應用最佳化輪胎與路面間摩擦力分配於車輛運動控制

Abstract

近年來越來越多的國內外汽車大廠都紛紛投入電動車的發展，電動車將會成為未來交通載具新興的發展趨勢，其除了有環保節能的效益外，亦可提供不同的車輛驅動與操控架構，例如：四輪獨立驅動與四輪獨立轉向等等。而基於電動車所提供的驅動與操控架構，可應用更先進的運動控制技術提升車輛的安全性與操控性。 本研究針對四輪獨立驅動與四輪獨立轉向車輛，將運動控制架構分為上、下層控制器，上層控制器計算所需的縱向合力、側向合力與橫擺力矩的總和，使車輛的動態跟隨給定的參考軌跡；下層控制器則考慮輪胎的非線性特性以及與真實輪胎間模型不確定性的問題，藉由控制輪胎力矩與轉向角產生所需的輪胎摩擦力。上層與下層控制器之間透過最佳化摩擦力分配將上層控制器所需之力量適當地分配給每個輪胎，再由下層控制器使各個輪胎產生所需的縱向與側向摩擦力。本研究透過模擬驗證在轉向與車道變換的駕駛情況下控制器控制的結果，在此控制架構下，能夠改善四輪轉向在車輛側向加速度大時對車輛運動控制的不穩定問題，以及彌補直接橫擺力矩控制對車輛側向運動控制的不足。

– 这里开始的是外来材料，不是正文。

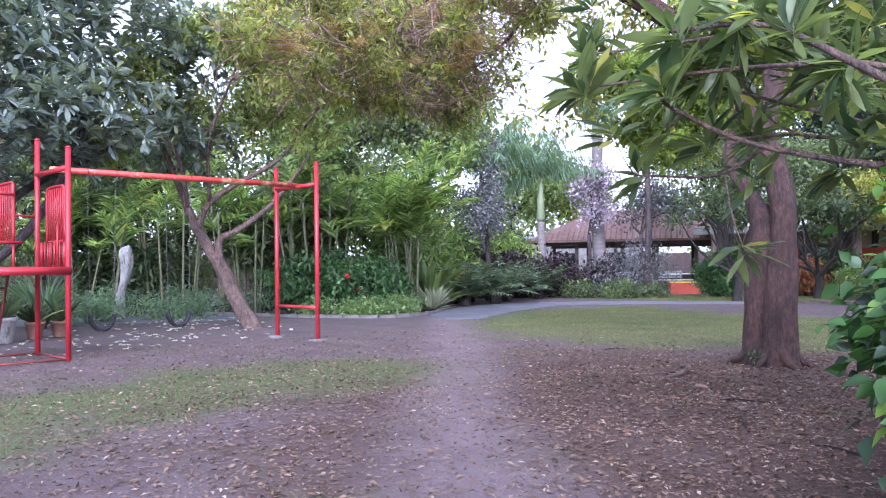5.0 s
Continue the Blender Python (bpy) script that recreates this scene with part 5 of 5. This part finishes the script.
# garden wall that closes the yard, coloured dark for the deep shade there
for name, a, b in (("wall_west", (-48, -12), (-48, 40)), ("wall_north", (-48, 58), (20, 64))):
    a, b = np.array(a, float), np.array(b, float)
    tagged(part(name, ribbon([tuple(a), tuple((a + b) / 2), tuple(b)], [0.12] * 3, -0.05, 2.2, 0.0), DARK_WOOD, smooth=False), "plain garden wall, coloured dark to stand for deep shade", "wall", kind="structure")


def pot(x, y, r, h, material, label):
    ob = thing("plant_pot", label, "pot", "pots behind the tower", at=(x, y, 0))
    part("pot", lathe([(r * 0.66, 0.0), (r * 0.7, 0.02), (r * 0.92, h * 0.82), (r, h * 0.84), (r * 1.02, h), (r * 0.9, h), (r * 0.86, h * 0.88), (0.02, h * 0.86)], 22), material, ob)
    b = Buf()
    n = 34
    a = rng.uniform(0, 2 * math.pi, n)
    scatter(b, LANCE, np.tile([0, 0, h * 0.86], (n, 1)), np.c_[np.cos(a), np.sin(a), rng.uniform(0.5, 2.5, n)], rng.uniform(0.3, 0.7, n), 0.1)
    part("plant", b, L_GLOSS, ob, "leafy potted plant")


pot(-18.1, 3.4, 0.36, 0.6, TERRACOTTA, "brown clay pot with a leafy plant")
pot(-18.4, 4.35, 0.34, 0.62, TERRACOTTA, "tall brown clay pot with a leafy plant")
pot(-18.0, 4.85, 0.2, 0.4, TERRACOTTA, "brown clay pot standing by the trunk")
pot(-18.2, 6.4, 0.24, 0.5, WEATHERED_WHITE, "whitish bucket used as a planter")
pot(-18.6, 7.1, 0.2, 0.36, TERRACOTTA, "small clay pot with a leafy plant")
pot(-18.9, 7.7, 0.2, 0.34, TERRACOTTA, "small clay pot with a leafy plant")

stump = thing("white_stump", "pale whitewashed tree stump with a rough tapering top", "stump", at=(-24.0, 11.2, 0))
sb = Buf()
s = spline([(-0.2, -0.15, -0.05, 0.3), (-0.17, -0.12, 0.2, 0.2), (-0.1, -0.07, 0.7, 0.13), (0.0, 0, 1.1, 0.13), (0.05, 0.06, 1.5, 0.19), (0.02, 0.03, 1.85, 0.2), (0.06, 0.08, 2.0, 0.12), (0.09, 0.1, 2.08, 0.04)], 6)
tube(sb, s[:, :3], s[:, 3] * 0.85, 20, lumps=0.7, seed=4)
part("trunk", sb, WEATHERED_WHITE, stump)

# ---- ground litter and grass ----
def ground_z(p):
    return 0.014 * wobble(p, 0.7, 9.0) + 0.008 * wobble(p, 3.0, 3.0)


def strew(n, xr, yr):
    p = np.c_[rng.uniform(*xr, n), rng.uniform(*yr, n)]
    return p


def lay(name, label, pts, shape, length, width, material, lift=0.012, tilt=0.25, category="leaves"):
    b = Buf()
    n = len(pts)
    a = rng.uniform(0, 2 * math.pi, n)
    d = np.c_[np.cos(a), np.sin(a), np.abs(rng.normal(0, tilt, n))]
    s = rng.uniform(0.5, 1.3, n)
    scatter(b, shape, np.c_[pts, ground_z(pts) + lift], d, s * length, s * width, 0.35)
    return tagged(part(name, b, material), label, category, kind="stuff")


p = strew(240000, (-15, 4), (-3, 17))
g, w, l = zones(p)
near_way = np.clip(1.3 - np.hypot(p[:, 0] + 3, p[:, 1] - 5) / 13, 0.15, 1)
p1 = p[rng.random(len(p)) < near_way * (0.55 + 0.4 * l) * (1 - 0.6 * w)]
lay("leaf_litter", "scattered small pale dry leaves on the earth", p1, DIAMOND, 0.056, 0.02, L_DRY)
p2 = strew(85000, (-12, 2), (3, 17))
g, w, l = zones(p2)
p2 = p2[rng.random(len(p2)) < 0.75 * l ** 1.5]
lay("dark_leaf_litter", "dark rotting leaves under the big tree", p2, DIAMOND, 0.05, 0.02, L_DRYDARK, tilt=0.15)
p3 = in_blobs([(-3.6, 7.4, 0, 1.7, 1), (-5.2, 10.0, 0, 2.4, 1), (-2.0, 8.5, 0, 2.0, 1), (-1.8, 4.2, 0, 0.8, 1)], 60, 0.5)[:, :2]
lay("large_dry_leaves", "large curled dry leaves lying on dark earth", p3, OBLONG, 0.13, 0.045, L_DRYDARK, 0.015, 0.2)
p4 = in_blobs([(-17.2, 9.0, 0, 3.2, 1), (-19.0, 10.5, 0, 2.8, 1), (-15.6, 7.5, 0, 2.6, 1), (-21.5, 11.5, 0, 2.2, 1)], 180, 0.5)[:, :2]
pb = Buf()
n = len(p4) * 5
a = rng.uniform(0, 2 * math.pi, n)
scatter(pb, OVATE, np.repeat(np.c_[p4, np.full(len(p4), 0.03)], 5, axis=0), np.c_[np.cos(a), np.sin(a), rng.uniform(0.1, 0.8, n)], 0.062, 0.045)
tagged(part("fallen_blossoms", pb, PETAL), "fallen white blossoms on the earth under the swings", "flowers", kind="stuff")


def blades(n, xr, yr, height, name, label, power=1.6, material=L_GRASS):
    p = strew(n, xr, yr)
    g, w, l = zones(p)
    p = p[rng.random(n) < np.clip(g, 0, 1) ** power]
    b = Buf()
    m = len(p)
    tri = (np.array([(-0.5, 0, 0), (0.5, 0, 0), (0.1, 1, -0.15)], float), np.array([(0, 1, 2)]))
    d = np.c_[rng.normal(0, 0.5, (m, 2)), np.ones(m)]
    sc = rng.uniform(0.4, 1.2, m)
    scatter(b, tri, np.c_[p, ground_z(p) - 0.004], d, sc * height, 0.008, 3.0)
    return tagged(part(name, b, material), label, "grass", kind="stuff")


blades(100000, (-13, -3), (-1, 13), 0.045, "short_grass", "short worn grass in a strip beside the path", material=L_TURF)
blades(150000, (-18, 2), (13, 26), 0.055, "lawn_grass", "thin short lawn beyond the big tree")
blades(50000, (-26, 2), (28.5, 34), 0.08, "far_grass", "green grass strip beyond the path")

# fallen twigs and roots
for x, y, a, ln, r in ((-3.9, 4.7, 40, 0.3, 0.008), (-3.7, 8.0, 120, 0.4, 0.01), (-6.1, 10.6, 70, 0.35, 0.01), (-4.6, 9.2, 20, 0.5, 0.012), (-8.5, 12.6, 60, 0.4, 0.012), (-2.6, 7.6, 160, 0.45, 0.012)):
    ob = thing("fallen_twig", "thin dark dry twig lying on the ground", "twig", "fallen twigs", at=(x, y, 0.012), turn=a)
    b = Buf()
    tube(b, spline([(0, 0, 0), (0.3 * ln, 0.05 * ln, 0.012), (0.7 * ln, -0.03 * ln, 0.008), (ln, 0.06 * ln, 0.0)], 4), np.linspace(r, 0.4 * r, 13), 6)
    part("stick", b, BARK_DARK, ob)
    b = Buf()
    tube(b, [(0.5 * ln, 0, 0.008), (0.72 * ln, 0.16 * ln, 0.012)], [0.5 * r, 0.25 * r], 5)
    part("side_twig", b, BARK_DARK, ob)
root = thing("exposed_root", "bent pale exposed root lying on the leaf litter", "root", at=(-6.0, 10.6, 0.02))
b = Buf()
tube(b, spline([(0.05, -0.62, -0.03), (0.16, -0.3, 0.02), (0.14, 0.05, 0.05), (0.0, 0.36, 0.06), (-0.22, 0.6, 0.03), (-0.34, 0.66, -0.03)], 5), np.r_[np.linspace(0.014, 0.036, 13), np.linspace(0.036, 0.02, 13)], 8, lumps=0.3)
part("root", b, BARK_TAN, root)
foot_roots = ((-5.32, 12.22, -0.55, 0.32, 0.06), (-5.6, 12.15, -1.5, 0.34, 0.05), (-5.98, 12.27, -2.4, 0.28, 0.05), (-5.25, 12.45, 0.1, 0.3, 0.05))
for x, y, a, ln, r in foot_roots:
    b = Buf()
    c, q = math.cos(a), math.sin(a)
    tube(b, spline([(x - 0.18 * c, y - 0.18 * q, 0.3), (x, y, 0.1), (x + 0.5 * ln * c, y + 0.5 * ln * q, 0.03), (x + ln * c, y + ln * q + 0.08, -0.05)], 5), np.linspace(r * 1.3, r * 0.35, 16), 9, lumps=0.3, seed=x)
    b.v = [v - np.array(big_limbs[0][0][:3]) for v in b.v]
    part("root", b, BARK_BROWN, big)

In this paper, the proposed vehicle motion control structure is separated into the upper controller and the lower controller. The sliding mode control technique is used in the upper controller for calculating the amount of total longitudinal force, lateral force and yaw moment such that the vehicle can track a given reference trajectory. Then the optimum tire force distribution algorithm determines the longitudinal and lateral forces of each tire, subject to the constraints that the resulting forces and moment of all tires meet the requirements of the upper controller, and that the friction ellipse of each tire is satisfied. In the lower controller, a nonlinear Dugoff’s tire model is considered when using sliding mode control technique to generate the assigned tire forces by controlling the wheel torque and the steering angle. Comparisons of the proposed control structure with the four-wheel steering control and direct yaw moment control are conducted by simulations. The results indicate that the proposed structure can improve the handling performance and stability of vehicle motion when the other control methods fail in the event of high lateral acceleration.